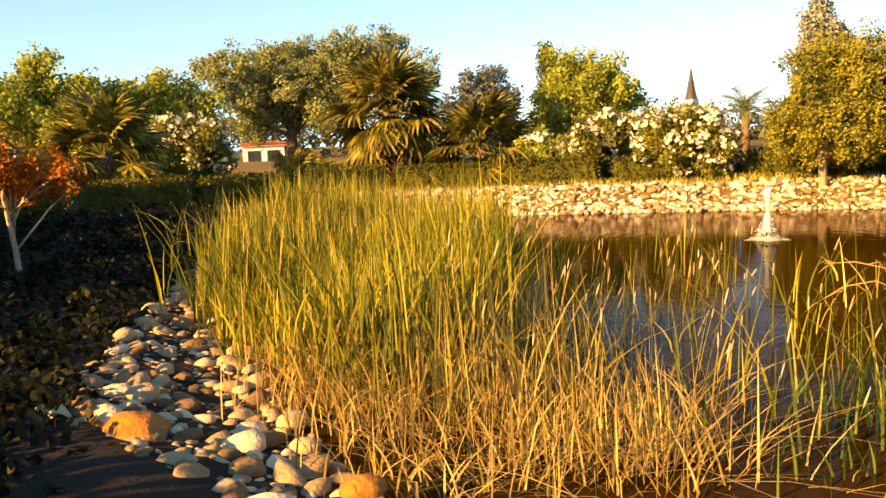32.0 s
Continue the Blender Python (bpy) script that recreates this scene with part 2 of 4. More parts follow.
    "glass_dark": material("window_glass", [(0.3, (0.02, 0.025, 0.03)), (0.7, (0.04, 0.045, 0.05))], 1, 5, 0.08, spec=0.6),
    "lamp_white": material("pale_metal", [(0.3, (0.55, 0.54, 0.5)), (0.7, (0.72, 0.7, 0.66))], 2, 20, 0.5, 0.1),
    "glossy_leaf": leafy("glossy_leaves", (0.015, 0.025, 0.004), (0.07, 0.085, 0.01), (0.4, 0.36, 0.04), 0.2, 0.35),
    # next two are near black: the shore's deep shade is put into their colour
    "shade_leaf": leafy("shade_black_leaves", (0.003, 0.005, 0.002), (0.008, 0.011, 0.003), (0.02, 0.023, 0.007)),
    "shade_soil": material("shade_black_soil", [(0.3, (0.004, 0.003, 0.002)), (0.7, (0.016, 0.01, 0.005))], 2, 30, 0.95, 0.8),
    "teal": material("teal_plastic", [(0.3, (0.05, 0.2, 0.19)), (0.7, (0.12, 0.33, 0.3))], 6, 30, 0.6, 0.2),
    "grey_plastic": material("grey_plastic", [(0.3, (0.2, 0.19, 0.17)), (0.7, (0.42, 0.4, 0.36))], 6, 30, 0.5, 0.1),
    "foam": material("white_water", [(0.3, (0.75, 0.78, 0.8)), (0.7, (0.9, 0.92, 0.93))], 6, 40, 0.3, 0.3, translucent=0.45),
    "cloud_far": material("far_haze_leaves", [(0.3, (0.05, 0.07, 0.05)), (0.7, (0.12, 0.14, 0.09))], 0.3, 3, 0.9, rand="island"),
}


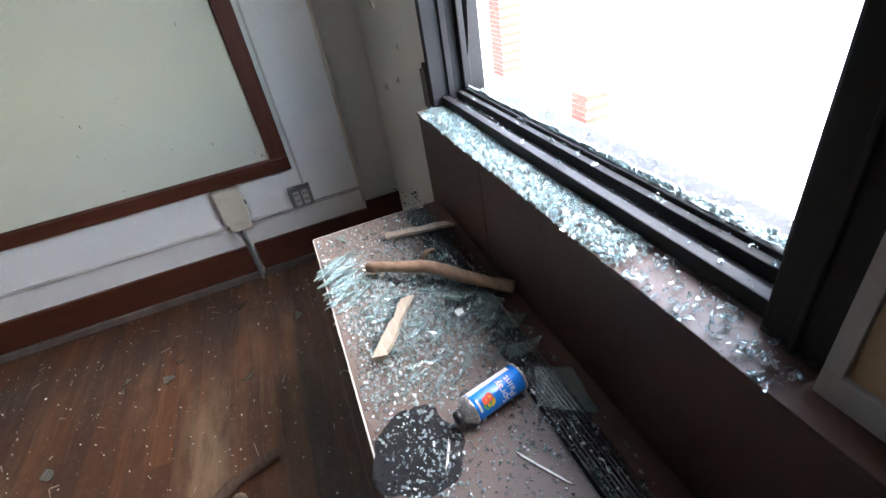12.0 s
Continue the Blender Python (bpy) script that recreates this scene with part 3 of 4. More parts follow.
# ---- bench of cabinets along the window wall ----
def open_unit(x0, x1, label):
    th, b = 0.025, 0.085
    u = thing("cabinet_unit", label, "cabinet", ((x0 + x1) / 2, BENCH_Y, 0), "cabinets under the windows")
    y1 = WAIN_Y - 0.004
    part("side", boxes((x0, x0 + th, BENCH_Y, y1, b, BENCH_Z - 0.035), bevel=0.002), M_CAB, u)
    part("side", boxes((x1 - th, x1, BENCH_Y, y1, b, BENCH_Z - 0.035), bevel=0.002), M_CAB, u)
    part("bottom", boxes((x0 + th, x1 - th, BENCH_Y, y1, b, b + 0.03), bevel=0.002), M_CABIN, u, "scuffed cabinet floor")
    part("back", boxes((x0 + th, x1 - th, y1 - 0.1, y1 - 0.085, b + 0.03, BENCH_Z - 0.035)), M_CABIN, u)
    part("top_rail", boxes((x0 + th, x1 - th, BENCH_Y - 0.001, BENCH_Y + 0.012, BENCH_Z - 0.052, BENCH_Z - 0.046)), M_TRIM, u, "thin pale rail under the top")
    part("plinth", boxes((x0 + 0.01, x1 - 0.01, BENCH_Y + 0.05, BENCH_Y + 0.07, 0, b)), M_BLACK, u, "recessed plinth, black for the shaded toe gap")
    return u


def closed_unit(x0, x1, label):
    u = thing("cabinet_unit", label, "cabinet", ((x0 + x1) / 2, BENCH_Y, 0), "cabinets under the windows")
    y1 = WAIN_Y - 0.004
    part("carcass", boxes((x0 + 0.002, x1 - 0.002, BENCH_Y + 0.02, y1, 0.085, BENCH_Z - 0.035)), M_CAB, u)
    part("front_panel", boxes((x0 + 0.0015, x1 - 0.0015, BENCH_Y, BENCH_Y + 0.018, 0.087, BENCH_Z - 0.05), bevel=0.002), M_CAB, u, "plain grey front panel")
    part("plinth", boxes((x0, x1, BENCH_Y + 0.05, BENCH_Y + 0.07, 0, 0.085)), M_BLACK, u, "recessed plinth, black for the shaded toe gap")
    return u


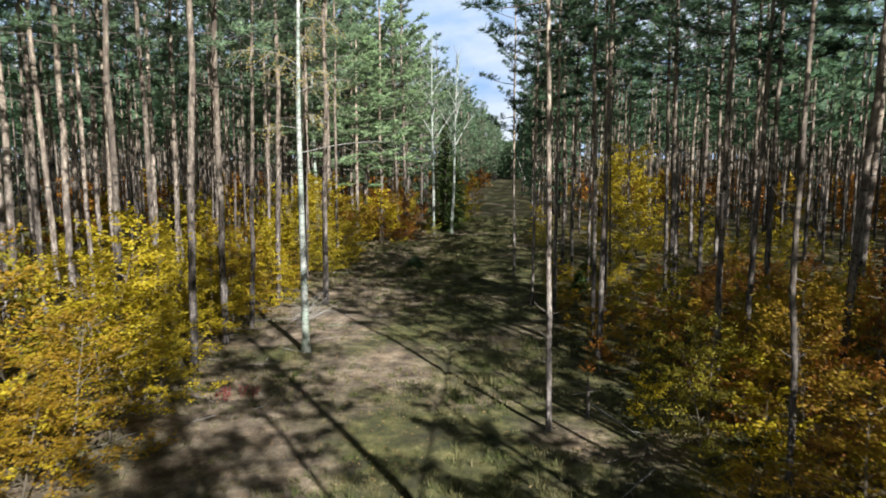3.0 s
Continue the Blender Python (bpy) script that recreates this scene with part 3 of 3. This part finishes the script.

--- GIVEN REQUEST ---
In your copy, repeat each record exactly and include no pictures.

--- ANSWER TO THIS PROBLEM ---
32.0 s
Continue the Blender Python (bpy) script that recreates this scene with part 2 of 4. More parts follow.
    "glass_dark": material("window_glass", [(0.3, (0.02, 0.025, 0.03)), (0.7, (0.04, 0.045, 0.05))], 1, 5, 0.08, spec=0.6),
    "lamp_white": material("pale_metal", [(0.3, (0.55, 0.54, 0.5)), (0.7, (0.72, 0.7, 0.66))], 2, 20, 0.5, 0.1),
    "glossy_leaf": leafy("glossy_leaves", (0.015, 0.025, 0.004), (0.07, 0.085, 0.01), (0.4, 0.36, 0.04), 0.2, 0.35),
    # next two are near black: the shore's deep shade is put into their colour
    "shade_leaf": leafy("shade_black_leaves", (0.003, 0.005, 0.002), (0.008, 0.011, 0.003), (0.02, 0.023, 0.007)),
    "shade_soil": material("shade_black_soil", [(0.3, (0.004, 0.003, 0.002)), (0.7, (0.016, 0.01, 0.005))], 2, 30, 0.95, 0.8),
    "teal": material("teal_plastic", [(0.3, (0.05, 0.2, 0.19)), (0.7, (0.12, 0.33, 0.3))], 6, 30, 0.6, 0.2),
    "grey_plastic": material("grey_plastic", [(0.3, (0.2, 0.19, 0.17)), (0.7, (0.42, 0.4, 0.36))], 6, 30, 0.5, 0.1),
    "foam": material("white_water", [(0.3, (0.75, 0.78, 0.8)), (0.7, (0.9, 0.92, 0.93))], 6, 40, 0.3, 0.3, translucent=0.45),
    "cloud_far": material("far_haze_leaves", [(0.3, (0.05, 0.07, 0.05)), (0.7, (0.12, 0.14, 0.09))], 0.3, 3, 0.9, rand="island"),
}


12.0 s
Continue the Blender Python (bpy) script that recreates this scene with part 3 of 4. More parts follow.
# ---- bench of cabinets along the window wall ----
def open_unit(x0, x1, label):
    th, b = 0.025, 0.085
    u = thing("cabinet_unit", label, "cabinet", ((x0 + x1) / 2, BENCH_Y, 0), "cabinets under the windows")
    y1 = WAIN_Y - 0.004
    part("side", boxes((x0, x0 + th, BENCH_Y, y1, b, BENCH_Z - 0.035), bevel=0.002), M_CAB, u)
    part("side", boxes((x1 - th, x1, BENCH_Y, y1, b, BENCH_Z - 0.035), bevel=0.002), M_CAB, u)
    part("bottom", boxes((x0 + th, x1 - th, BENCH_Y, y1, b, b + 0.03), bevel=0.002), M_CABIN, u, "scuffed cabinet floor")
    part("back", boxes((x0 + th, x1 - th, y1 - 0.1, y1 - 0.085, b + 0.03, BENCH_Z - 0.035)), M_CABIN, u)
    part("top_rail", boxes((x0 + th, x1 - th, BENCH_Y - 0.001, BENCH_Y + 0.012, BENCH_Z - 0.052, BENCH_Z - 0.046)), M_TRIM, u, "thin pale rail under the top")
    part("plinth", boxes((x0 + 0.01, x1 - 0.01, BENCH_Y + 0.05, BENCH_Y + 0.07, 0, b)), M_BLACK, u, "recessed plinth, black for the shaded toe gap")
    return u


def closed_unit(x0, x1, label):
    u = thing("cabinet_unit", label, "cabinet", ((x0 + x1) / 2, BENCH_Y, 0), "cabinets under the windows")
    y1 = WAIN_Y - 0.004
    part("carcass", boxes((x0 + 0.002, x1 - 0.002, BENCH_Y + 0.02, y1, 0.085, BENCH_Z - 0.035)), M_CAB, u)
    part("front_panel", boxes((x0 + 0.0015, x1 - 0.0015, BENCH_Y, BENCH_Y + 0.018, 0.087, BENCH_Z - 0.05), bevel=0.002), M_CAB, u, "plain grey front panel")
    part("plinth", boxes((x0, x1, BENCH_Y + 0.05, BENCH_Y + 0.07, 0, 0.085)), M_BLACK, u, "recessed plinth, black for the shaded toe gap")
    return u


3.0 s
Continue the Blender Python (bpy) script that recreates this scene with part 3 of 3. This part finishes the script.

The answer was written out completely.